◆ Exercise requirements:
Exactly the lines from the line with "4. More parts follow." to the line with "0.115), 0.1, 0.9, 0.05)" should be extracted, both included, with no other lines.

◆ Provided records:
************
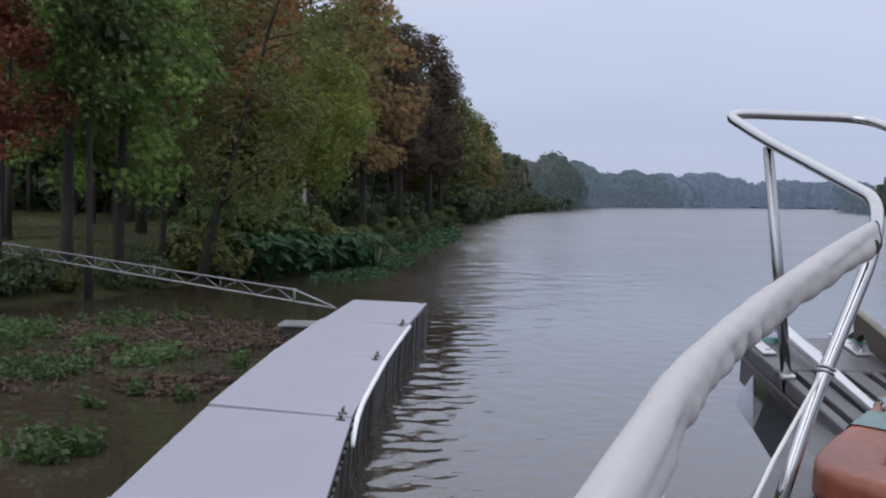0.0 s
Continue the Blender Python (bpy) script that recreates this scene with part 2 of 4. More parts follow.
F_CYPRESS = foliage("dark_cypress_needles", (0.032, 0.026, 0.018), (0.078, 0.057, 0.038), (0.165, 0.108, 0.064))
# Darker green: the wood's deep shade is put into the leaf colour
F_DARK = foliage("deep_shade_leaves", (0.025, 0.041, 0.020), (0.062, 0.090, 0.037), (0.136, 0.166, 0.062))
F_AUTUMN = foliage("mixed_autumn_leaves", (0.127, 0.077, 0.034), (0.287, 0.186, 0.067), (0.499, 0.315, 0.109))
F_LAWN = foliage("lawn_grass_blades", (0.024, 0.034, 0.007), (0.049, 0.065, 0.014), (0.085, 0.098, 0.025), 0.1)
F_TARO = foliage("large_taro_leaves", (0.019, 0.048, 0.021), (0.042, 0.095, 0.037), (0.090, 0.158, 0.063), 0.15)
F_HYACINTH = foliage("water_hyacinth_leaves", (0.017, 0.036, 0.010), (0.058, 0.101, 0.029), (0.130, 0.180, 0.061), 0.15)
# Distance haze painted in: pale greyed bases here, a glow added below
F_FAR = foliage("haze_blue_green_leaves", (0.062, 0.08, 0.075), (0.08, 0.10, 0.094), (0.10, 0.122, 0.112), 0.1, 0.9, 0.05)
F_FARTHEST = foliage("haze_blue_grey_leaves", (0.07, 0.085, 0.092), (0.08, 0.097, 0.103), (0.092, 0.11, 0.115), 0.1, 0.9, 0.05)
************
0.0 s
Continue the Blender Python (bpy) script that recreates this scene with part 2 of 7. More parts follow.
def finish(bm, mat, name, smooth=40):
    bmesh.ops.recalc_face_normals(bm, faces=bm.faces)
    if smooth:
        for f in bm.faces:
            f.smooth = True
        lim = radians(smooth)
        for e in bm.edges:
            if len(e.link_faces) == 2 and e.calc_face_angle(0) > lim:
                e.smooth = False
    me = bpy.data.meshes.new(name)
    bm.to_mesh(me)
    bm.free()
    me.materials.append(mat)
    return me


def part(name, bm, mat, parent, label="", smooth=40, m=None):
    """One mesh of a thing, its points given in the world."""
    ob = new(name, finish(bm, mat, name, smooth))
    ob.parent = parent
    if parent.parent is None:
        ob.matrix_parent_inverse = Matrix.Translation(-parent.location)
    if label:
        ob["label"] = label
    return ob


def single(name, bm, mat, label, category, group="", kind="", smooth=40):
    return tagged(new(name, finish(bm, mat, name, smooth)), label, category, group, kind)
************
◆ Reply:
Continue the Blender Python (bpy) script that recreates this scene with part 2 of 4. More parts follow.
F_CYPRESS = foliage("dark_cypress_needles", (0.032, 0.026, 0.018), (0.078, 0.057, 0.038), (0.165, 0.108, 0.064))
# Darker green: the wood's deep shade is put into the leaf colour
F_DARK = foliage("deep_shade_leaves", (0.025, 0.041, 0.020), (0.062, 0.090, 0.037), (0.136, 0.166, 0.062))
F_AUTUMN = foliage("mixed_autumn_leaves", (0.127, 0.077, 0.034), (0.287, 0.186, 0.067), (0.499, 0.315, 0.109))
F_LAWN = foliage("lawn_grass_blades", (0.024, 0.034, 0.007), (0.049, 0.065, 0.014), (0.085, 0.098, 0.025), 0.1)
F_TARO = foliage("large_taro_leaves", (0.019, 0.048, 0.021), (0.042, 0.095, 0.037), (0.090, 0.158, 0.063), 0.15)
F_HYACINTH = foliage("water_hyacinth_leaves", (0.017, 0.036, 0.010), (0.058, 0.101, 0.029), (0.130, 0.180, 0.061), 0.15)
# Distance haze painted in: pale greyed bases here, a glow added below
F_FAR = foliage("haze_blue_green_leaves", (0.062, 0.08, 0.075), (0.08, 0.10, 0.094), (0.10, 0.122, 0.112), 0.1, 0.9, 0.05)
F_FARTHEST = foliage("haze_blue_grey_leaves", (0.07, 0.085, 0.092), (0.08, 0.097, 0.103), (0.092, 0.11, 0.115), 0.1, 0.9, 0.05)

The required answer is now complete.